■ Written task: Write out the material exactly, with the pictures left out.

■ Supplied data:
»»

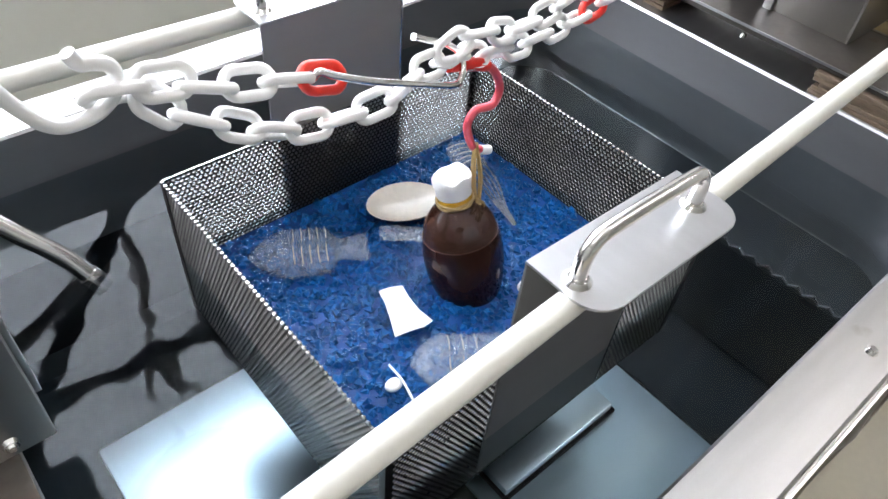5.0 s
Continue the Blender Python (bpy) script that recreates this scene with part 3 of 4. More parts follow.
    c1 = tube("loose_cable", [(0.075, -0.148, -0.03), (0.109, -0.152, -0.045), (0.16, -0.155, -0.08), (0.217, -0.16, -0.116), (0.33, -0.16, -0.205), (0.465, -0.16, -0.285), (0.65, -0.16, -0.38), (0.854, -0.157, -0.462), (1.1, -0.12, -0.5)], 0.0055, STEEL_DARK, None, "", 10, 6)
    tagged(c1, "thin grey cable looped along the cream panel", "cable", "loose cables")
    c2 = tube("loose_cable", [(0.53, -0.162, -0.025), (0.524, -0.165, -0.05), (0.515, -0.165, -0.12), (0.511, -0.165, -0.24), (0.50, -0.166, -0.32), (0.495, -0.168, -0.391), (0.49, -0.168, -0.6), (0.49, -0.2, -0.845)], 0.004, STEEL_DARK, None, "", 8, 6)
    tagged(c2, "thin grey cable hanging down the cream panel", "cable", "loose cables")
    board = thing("timber_board", (0.945, -0.04, -0.265), "brown timber board fixed below the rim", "board")
    part("board", box(-0.04, 0.0, -0.12, 0.3, -0.022, 0.022, 0.002), WOOD, board)
    st = thing("equipment_stand", (1.2, -0.095, FLOOR_Z), "grey steel stand on black casters beside the tank", "stand")
    part("leg", box(-0.032, 0.032, -0.02, 0.02, 0.1, 0.826, 0.003), CREAM, st, "pale painted steel leg")
    part("clamp", box(-0.045, 0.06, -0.03, 0.03, 0.33, 0.45, 0.004), BLACK_RUBBER, st, "black clamp")
    part("foot_bar", box(0.0, 0.45, -0.012, 0.012, 0.085, 0.1, 0.002), BLACK, st)
    bm = bmesh.new()
    bmesh.ops.create_cone(bm, cap_ends=True, segments=20, radius1=0.036, radius2=0.036, depth=0.025, matrix=pose(-0.01, 0, 0.036, 90, 0, 0))
    bmesh.ops.bevel(bm, geom=bm.edges[:], offset=0.003, segments=1, affect="EDGES")
    part("caster_wheel", bm, BLACK_RUBBER, st)
    part("caster_fork", box(-0.028, 0.008, -0.02, 0.02, 0.066, 0.1, 0.002), STEEL_DARK, st)


# ---- the hanging chain and bottle ----
LINK_L, LINK_W, LINK_R = 0.0398, 0.0238, 0.0036


def link_mesh(name, material):
    hw, hl = LINK_W / 2 - LINK_R, LINK_L / 2 - LINK_R
    s = hl - hw
    path = []
    for k in range(9):
        a = radians(-90 + 180 * k / 8)
        path.append(Vector((s + hw * math.cos(a), hw * math.sin(a), 0)))
    for k in range(9):
        a = radians(90 + 180 * k / 8)
        path.append(Vector((-s + hw * math.cos(a), hw * math.sin(a), 0)))
    v, f = tube_data(path, LINK_R, 9, True)
    me = bpy.data.meshes.new(name)
    me.from_pydata([tuple(p) for p in v], [], f)
    me.materials.append(material)
    me.polygons.foreach_set("use_smooth", [True] * len(me.polygons))
    return me


def strand(points, parent, o, white, red, red_at=(), roll0=20, seed=0):
    """Links laid along a curve, each turned a quarter against the last."""
    path = smooth_path(points, 20)
    step = LINK_L - 2.35 * LINK_R * 1.0 - LINK_R * 0.9
    rnd = random.Random(seed)
    need, i, prev, walked, centres = 0.0, 0, path[0], 0.0, []
    total = sum((path[k + 1] - path[k]).length for k in range(len(path) - 1))
    count = max(1, round(total / step))
    step = total / count
    targets = [(k + 0.5) * step for k in range(count)]
    run, k = 0.0, 0
    for a, b in zip(path, path[1:]):
        seg = (b - a).length
        while k < count and targets[k] <= run + seg:
            centres.append((a + (b - a) * ((targets[k] - run) / seg), (b - a).normalized()))
            k += 1
        run += seg
    for k, (c, d) in enumerate(centres):
        up = Vector((0, 0, 1))
        side = up.cross(d).normalized()
        m = Matrix((d, side, d.cross(side))).transposed().to_4x4()
        roll = roll0 + (90 if k % 2 else 0) + rnd.uniform(-14, 14)
        ob = new("link", red if k in red_at else white)
        ob.parent = parent
        ob.matrix_basis = Matrix.Translation(c - o) @ m @ pose(0, 0, 0, roll, 0, 0)
        if k in red_at:
            tagged(ob, "red plastic link")
    return len(centres)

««

■ Task response:
5.0 s
Continue the Blender Python (bpy) script that recreates this scene with part 3 of 4. More parts follow.
    c1 = tube("loose_cable", [(0.075, -0.148, -0.03), (0.109, -0.152, -0.045), (0.16, -0.155, -0.08), (0.217, -0.16, -0.116), (0.33, -0.16, -0.205), (0.465, -0.16, -0.285), (0.65, -0.16, -0.38), (0.854, -0.157, -0.462), (1.1, -0.12, -0.5)], 0.0055, STEEL_DARK, None, "", 10, 6)
    tagged(c1, "thin grey cable looped along the cream panel", "cable", "loose cables")
    c2 = tube("loose_cable", [(0.53, -0.162, -0.025), (0.524, -0.165, -0.05), (0.515, -0.165, -0.12), (0.511, -0.165, -0.24), (0.50, -0.166, -0.32), (0.495, -0.168, -0.391), (0.49, -0.168, -0.6), (0.49, -0.2, -0.845)], 0.004, STEEL_DARK, None, "", 8, 6)
    tagged(c2, "thin grey cable hanging down the cream panel", "cable", "loose cables")
    board = thing("timber_board", (0.945, -0.04, -0.265), "brown timber board fixed below the rim", "board")
    part("board", box(-0.04, 0.0, -0.12, 0.3, -0.022, 0.022, 0.002), WOOD, board)
    st = thing("equipment_stand", (1.2, -0.095, FLOOR_Z), "grey steel stand on black casters beside the tank", "stand")
    part("leg", box(-0.032, 0.032, -0.02, 0.02, 0.1, 0.826, 0.003), CREAM, st, "pale painted steel leg")
    part("clamp", box(-0.045, 0.06, -0.03, 0.03, 0.33, 0.45, 0.004), BLACK_RUBBER, st, "black clamp")
    part("foot_bar", box(0.0, 0.45, -0.012, 0.012, 0.085, 0.1, 0.002), BLACK, st)
    bm = bmesh.new()
    bmesh.ops.create_cone(bm, cap_ends=True, segments=20, radius1=0.036, radius2=0.036, depth=0.025, matrix=pose(-0.01, 0, 0.036, 90, 0, 0))
    bmesh.ops.bevel(bm, geom=bm.edges[:], offset=0.003, segments=1, affect="EDGES")
    part("caster_wheel", bm, BLACK_RUBBER, st)
    part("caster_fork", box(-0.028, 0.008, -0.02, 0.02, 0.066, 0.1, 0.002), STEEL_DARK, st)


# ---- the hanging chain and bottle ----
LINK_L, LINK_W, LINK_R = 0.0398, 0.0238, 0.0036


def link_mesh(name, material):
    hw, hl = LINK_W / 2 - LINK_R, LINK_L / 2 - LINK_R
    s = hl - hw
    path = []
    for k in range(9):
        a = radians(-90 + 180 * k / 8)
        path.append(Vector((s + hw * math.cos(a), hw * math.sin(a), 0)))
    for k in range(9):
        a = radians(90 + 180 * k / 8)
        path.append(Vector((-s + hw * math.cos(a), hw * math.sin(a), 0)))
    v, f = tube_data(path, LINK_R, 9, True)
    me = bpy.data.meshes.new(name)
    me.from_pydata([tuple(p) for p in v], [], f)
    me.materials.append(material)
    me.polygons.foreach_set("use_smooth", [True] * len(me.polygons))
    return me


def strand(points, parent, o, white, red, red_at=(), roll0=20, seed=0):
    """Links laid along a curve, each turned a quarter against the last."""
    path = smooth_path(points, 20)
    step = LINK_L - 2.35 * LINK_R * 1.0 - LINK_R * 0.9
    rnd = random.Random(seed)
    need, i, prev, walked, centres = 0.0, 0, path[0], 0.0, []
    total = sum((path[k + 1] - path[k]).length for k in range(len(path) - 1))
    count = max(1, round(total / step))
    step = total / count
    targets = [(k + 0.5) * step for k in range(count)]
    run, k = 0.0, 0
    for a, b in zip(path, path[1:]):
        seg = (b - a).length
        while k < count and targets[k] <= run + seg:
            centres.append((a + (b - a) * ((targets[k] - run) / seg), (b - a).normalized()))
            k += 1
        run += seg
    for k, (c, d) in enumerate(centres):
        up = Vector((0, 0, 1))
        side = up.cross(d).normalized()
        m = Matrix((d, side, d.cross(side))).transposed().to_4x4()
        roll = roll0 + (90 if k % 2 else 0) + rnd.uniform(-14, 14)
        ob = new("link", red if k in red_at else white)
        ob.parent = parent
        ob.matrix_basis = Matrix.Translation(c - o) @ m @ pose(0, 0, 0, roll, 0, 0)
        if k in red_at:
            tagged(ob, "red plastic link")
    return len(centres)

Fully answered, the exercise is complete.